Without the pictures, return all of the material exactly as written.

--- --- ---

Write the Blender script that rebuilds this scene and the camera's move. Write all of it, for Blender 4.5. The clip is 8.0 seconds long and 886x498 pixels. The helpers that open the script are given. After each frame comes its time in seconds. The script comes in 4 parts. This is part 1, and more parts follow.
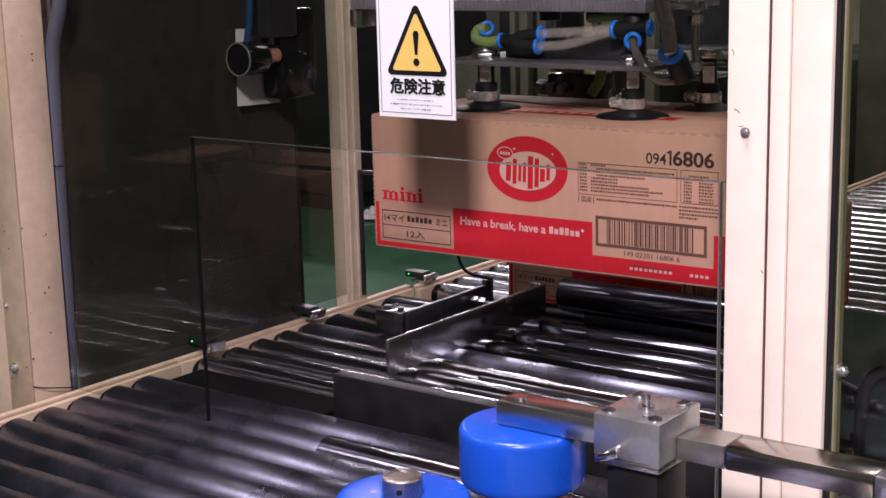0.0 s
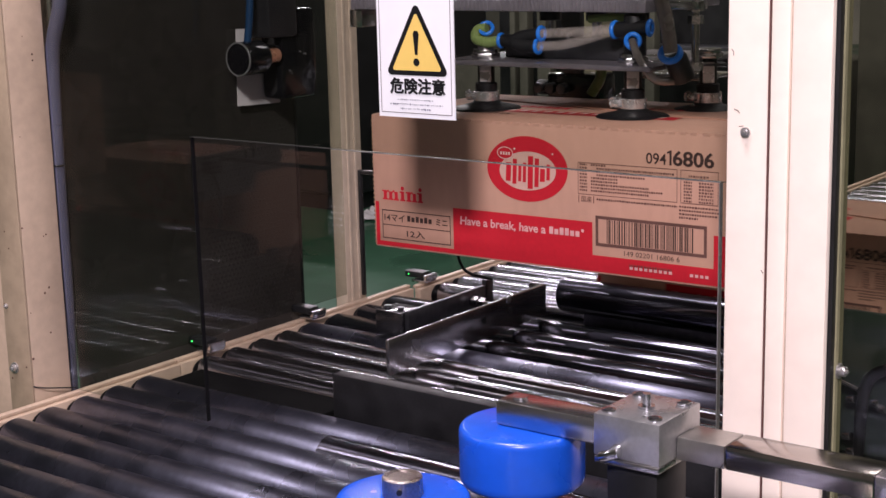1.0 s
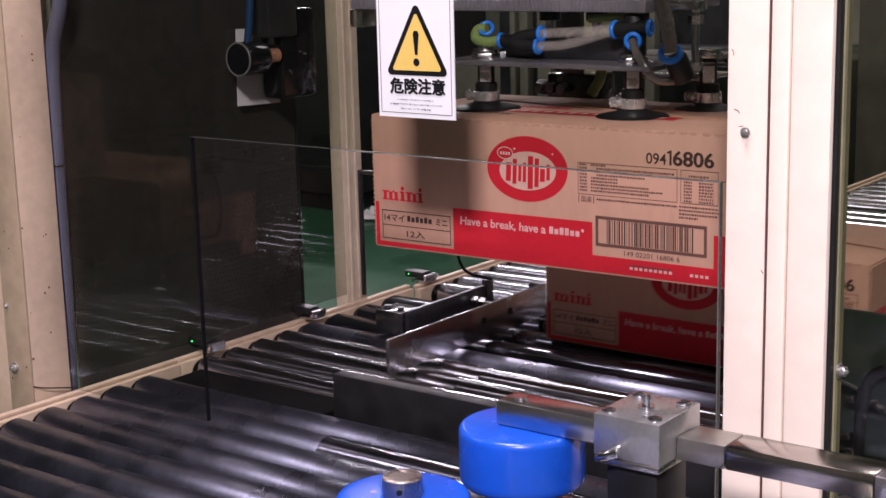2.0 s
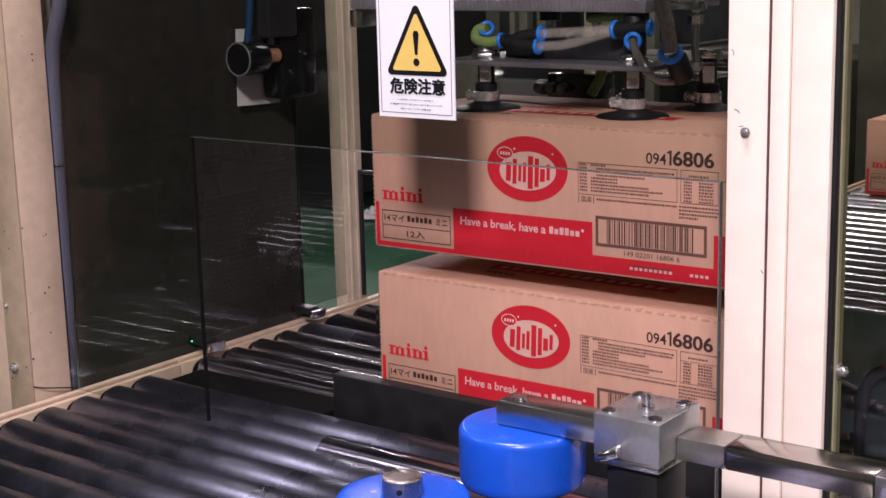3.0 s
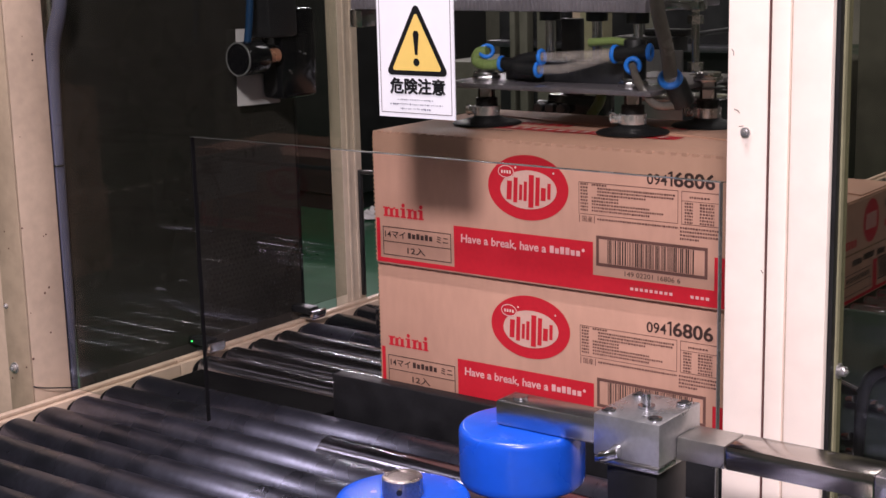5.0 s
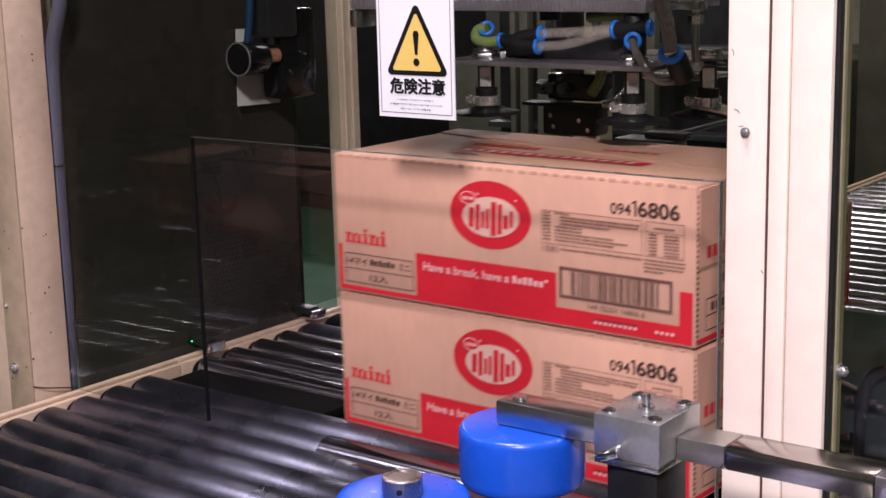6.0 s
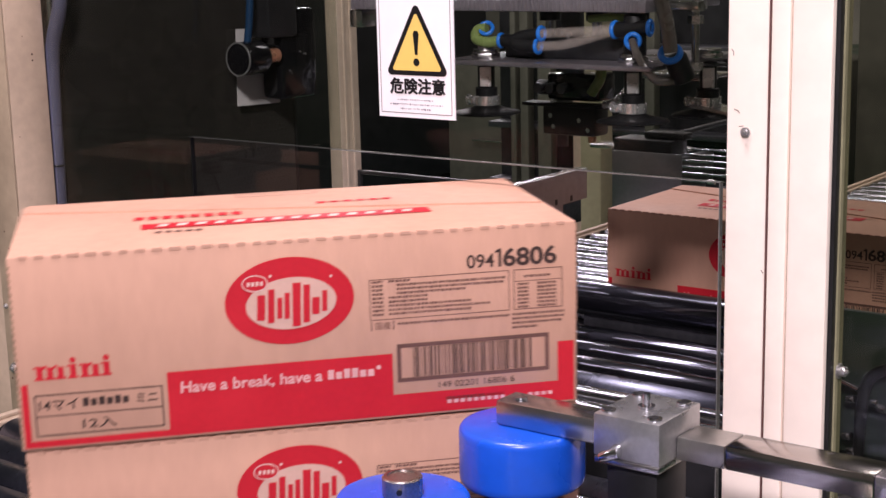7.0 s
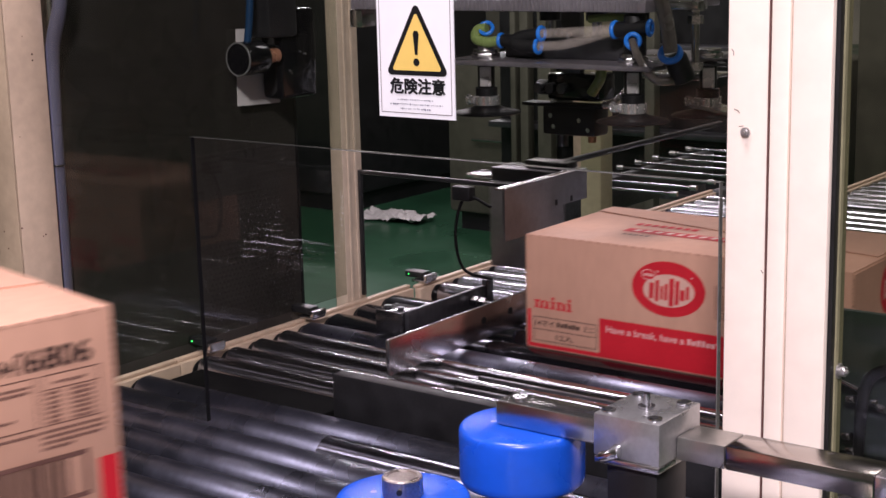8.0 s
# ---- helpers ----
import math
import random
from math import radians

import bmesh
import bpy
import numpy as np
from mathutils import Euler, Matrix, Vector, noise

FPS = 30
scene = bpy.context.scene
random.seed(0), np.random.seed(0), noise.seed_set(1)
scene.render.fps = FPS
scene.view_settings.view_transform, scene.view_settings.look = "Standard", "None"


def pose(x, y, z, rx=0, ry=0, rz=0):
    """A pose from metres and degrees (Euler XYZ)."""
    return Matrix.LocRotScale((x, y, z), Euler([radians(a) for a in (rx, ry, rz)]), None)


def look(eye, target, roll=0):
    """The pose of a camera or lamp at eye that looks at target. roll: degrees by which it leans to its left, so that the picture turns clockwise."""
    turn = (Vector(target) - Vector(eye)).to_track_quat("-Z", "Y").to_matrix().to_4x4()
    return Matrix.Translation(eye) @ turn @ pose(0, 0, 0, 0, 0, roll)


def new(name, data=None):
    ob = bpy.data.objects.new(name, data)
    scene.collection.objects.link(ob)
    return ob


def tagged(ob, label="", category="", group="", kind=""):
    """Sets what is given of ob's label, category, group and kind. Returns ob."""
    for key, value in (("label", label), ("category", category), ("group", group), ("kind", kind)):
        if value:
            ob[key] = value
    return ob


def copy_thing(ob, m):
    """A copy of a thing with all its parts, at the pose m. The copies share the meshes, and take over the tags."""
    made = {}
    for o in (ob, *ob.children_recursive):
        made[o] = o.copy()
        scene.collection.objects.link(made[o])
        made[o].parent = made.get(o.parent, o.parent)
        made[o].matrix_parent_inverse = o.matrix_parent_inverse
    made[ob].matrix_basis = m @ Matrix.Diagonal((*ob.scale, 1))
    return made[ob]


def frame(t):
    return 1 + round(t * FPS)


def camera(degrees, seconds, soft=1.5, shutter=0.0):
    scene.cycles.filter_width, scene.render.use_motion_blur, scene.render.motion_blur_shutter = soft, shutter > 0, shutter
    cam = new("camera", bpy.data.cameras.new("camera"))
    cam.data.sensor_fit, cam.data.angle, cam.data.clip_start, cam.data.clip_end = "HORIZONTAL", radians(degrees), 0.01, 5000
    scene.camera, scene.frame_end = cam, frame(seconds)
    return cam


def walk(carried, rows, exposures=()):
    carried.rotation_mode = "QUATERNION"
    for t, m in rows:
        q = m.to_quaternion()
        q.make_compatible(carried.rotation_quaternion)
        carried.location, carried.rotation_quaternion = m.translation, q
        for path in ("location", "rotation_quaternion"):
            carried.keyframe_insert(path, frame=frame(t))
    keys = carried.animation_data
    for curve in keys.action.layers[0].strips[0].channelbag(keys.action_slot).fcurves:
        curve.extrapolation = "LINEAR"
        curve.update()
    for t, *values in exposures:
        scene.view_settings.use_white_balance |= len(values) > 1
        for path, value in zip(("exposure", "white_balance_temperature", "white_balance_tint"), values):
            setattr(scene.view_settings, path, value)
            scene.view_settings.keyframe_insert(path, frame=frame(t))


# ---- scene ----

# ---- camera: it stands still ----
cam = camera(33.3, 8.0, soft=1.5, shutter=0.5)
EYE = (0.0, 0.0, 1.276)
STAND = look(EYE, (-0.59095, 0.77996, 1.276 - 0.20599), -1.41)
walk(cam, [(0.0, STAND), (8.0, STAND)], exposures=[(0.0, 0.0), (8.0, 0.0)])

# ---- world and lamps ----
world = bpy.data.worlds.new("hall_world")
scene.world = world
world.use_nodes = True
world.node_tree.nodes["Background"].inputs[0].default_value = (0.75, 0.85, 1.0, 1)
world.node_tree.nodes["Background"].inputs[1].default_value = 0.065

TOP = 0.7475          # top of the rollers
LEN, DEP, HGT = 0.44, 0.2183, 0.151   # carton


def lamp(x, y, z, sx, sy, power, colour=(1.0, 0.875, 0.962), target=None):
    data = bpy.data.lights.new("tube_light", "AREA")
    data.shape, data.size, data.size_y, data.energy, data.color = "RECTANGLE", sx, sy, power, colour
    ob = new("tube_light", data)
    ob.matrix_world = look((x, y, z), target) if target else pose(x, y, z)
    return ob


LAMPS = [(0.813, -1.675, 3.162, 0.42, 0.315, 150.0, (-0.95, 1.3, 0.95)),   # work lamp behind the operator's side
         (-0.85, 0.2, 4.3, 1.2, 0.3, 125.0, None),          # tubes over the outfeed
         (-3.3, 2.2, 4.3, 3.8, 0.07, 30.0, None),           # unseen tube row across the machine, added for lines on the rollers
         (-2.75, 2.8, 4.3, 0.3, 1.2, 60.0, None),
         (-5.1, -0.6, 4.3, 0.45, 1.2, 56.0, None),
         (-6.4, 7.0, 4.3, 3.0, 0.16, 300.0, None),
         # unseen lamp far back, added for sheen on the carton lids
         (-7.6, 11.0, 4.6, 3.6, 0.3, 150.0, None),
         (-1.0, 5.8, 4.3, 0.3, 2.4, 50.0, None),
         (1.8, 2.4, 4.3, 0.3, 2.4, 36.0, None)]
for lx, ly, lz, lsx, lsy, lp, lt in LAMPS:
    lamp(lx, ly, lz, lsx, lsy, lp, target=lt)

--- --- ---

**Solution to the exercise:**
Write the Blender script that rebuilds this scene and the camera's move. Write all of it, for Blender 4.5. The clip is 8.0 seconds long and 886x498 pixels. The helpers that open the script are given. After each frame comes its time in seconds. The script comes in 4 parts. This is part 1, and more parts follow.
0.0 s
1.0 s
2.0 s
3.0 s
5.0 s
6.0 s
7.0 s
8.0 s
# ---- helpers ----
import math
import random
from math import radians

import bmesh
import bpy
import numpy as np
from mathutils import Euler, Matrix, Vector, noise

FPS = 30
scene = bpy.context.scene
random.seed(0), np.random.seed(0), noise.seed_set(1)
scene.render.fps = FPS
scene.view_settings.view_transform, scene.view_settings.look = "Standard", "None"


def pose(x, y, z, rx=0, ry=0, rz=0):
    """A pose from metres and degrees (Euler XYZ)."""
    return Matrix.LocRotScale((x, y, z), Euler([radians(a) for a in (rx, ry, rz)]), None)


def look(eye, target, roll=0):
    """The pose of a camera or lamp at eye that looks at target. roll: degrees by which it leans to its left, so that the picture turns clockwise."""
    turn = (Vector(target) - Vector(eye)).to_track_quat("-Z", "Y").to_matrix().to_4x4()
    return Matrix.Translation(eye) @ turn @ pose(0, 0, 0, 0, 0, roll)


def new(name, data=None):
    ob = bpy.data.objects.new(name, data)
    scene.collection.objects.link(ob)
    return ob


def tagged(ob, label="", category="", group="", kind=""):
    """Sets what is given of ob's label, category, group and kind. Returns ob."""
    for key, value in (("label", label), ("category", category), ("group", group), ("kind", kind)):
        if value:
            ob[key] = value
    return ob


def copy_thing(ob, m):
    """A copy of a thing with all its parts, at the pose m. The copies share the meshes, and take over the tags."""
    made = {}
    for o in (ob, *ob.children_recursive):
        made[o] = o.copy()
        scene.collection.objects.link(made[o])
        made[o].parent = made.get(o.parent, o.parent)
        made[o].matrix_parent_inverse = o.matrix_parent_inverse
    made[ob].matrix_basis = m @ Matrix.Diagonal((*ob.scale, 1))
    return made[ob]


def frame(t):
    return 1 + round(t * FPS)


def camera(degrees, seconds, soft=1.5, shutter=0.0):
    scene.cycles.filter_width, scene.render.use_motion_blur, scene.render.motion_blur_shutter = soft, shutter > 0, shutter
    cam = new("camera", bpy.data.cameras.new("camera"))
    cam.data.sensor_fit, cam.data.angle, cam.data.clip_start, cam.data.clip_end = "HORIZONTAL", radians(degrees), 0.01, 5000
    scene.camera, scene.frame_end = cam, frame(seconds)
    return cam


def walk(carried, rows, exposures=()):
    carried.rotation_mode = "QUATERNION"
    for t, m in rows:
        q = m.to_quaternion()
        q.make_compatible(carried.rotation_quaternion)
        carried.location, carried.rotation_quaternion = m.translation, q
        for path in ("location", "rotation_quaternion"):
            carried.keyframe_insert(path, frame=frame(t))
    keys = carried.animation_data
    for curve in keys.action.layers[0].strips[0].channelbag(keys.action_slot).fcurves:
        curve.extrapolation = "LINEAR"
        curve.update()
    for t, *values in exposures:
        scene.view_settings.use_white_balance |= len(values) > 1
        for path, value in zip(("exposure", "white_balance_temperature", "white_balance_tint"), values):
            setattr(scene.view_settings, path, value)
            scene.view_settings.keyframe_insert(path, frame=frame(t))


# ---- scene ----

# ---- camera: it stands still ----
cam = camera(33.3, 8.0, soft=1.5, shutter=0.5)
EYE = (0.0, 0.0, 1.276)
STAND = look(EYE, (-0.59095, 0.77996, 1.276 - 0.20599), -1.41)
walk(cam, [(0.0, STAND), (8.0, STAND)], exposures=[(0.0, 0.0), (8.0, 0.0)])

# ---- world and lamps ----
world = bpy.data.worlds.new("hall_world")
scene.world = world
world.use_nodes = True
world.node_tree.nodes["Background"].inputs[0].default_value = (0.75, 0.85, 1.0, 1)
world.node_tree.nodes["Background"].inputs[1].default_value = 0.065

TOP = 0.7475          # top of the rollers
LEN, DEP, HGT = 0.44, 0.2183, 0.151   # carton


def lamp(x, y, z, sx, sy, power, colour=(1.0, 0.875, 0.962), target=None):
    data = bpy.data.lights.new("tube_light", "AREA")
    data.shape, data.size, data.size_y, data.energy, data.color = "RECTANGLE", sx, sy, power, colour
    ob = new("tube_light", data)
    ob.matrix_world = look((x, y, z), target) if target else pose(x, y, z)
    return ob


LAMPS = [(0.813, -1.675, 3.162, 0.42, 0.315, 150.0, (-0.95, 1.3, 0.95)),   # work lamp behind the operator's side
         (-0.85, 0.2, 4.3, 1.2, 0.3, 125.0, None),          # tubes over the outfeed
         (-3.3, 2.2, 4.3, 3.8, 0.07, 30.0, None),           # unseen tube row across the machine, added for lines on the rollers
         (-2.75, 2.8, 4.3, 0.3, 1.2, 60.0, None),
         (-5.1, -0.6, 4.3, 0.45, 1.2, 56.0, None),
         (-6.4, 7.0, 4.3, 3.0, 0.16, 300.0, None),
         # unseen lamp far back, added for sheen on the carton lids
         (-7.6, 11.0, 4.6, 3.6, 0.3, 150.0, None),
         (-1.0, 5.8, 4.3, 0.3, 2.4, 50.0, None),
         (1.8, 2.4, 4.3, 0.3, 2.4, 36.0, None)]
for lx, ly, lz, lsx, lsy, lp, lt in LAMPS:
    lamp(lx, ly, lz, lsx, lsy, lp, target=lt)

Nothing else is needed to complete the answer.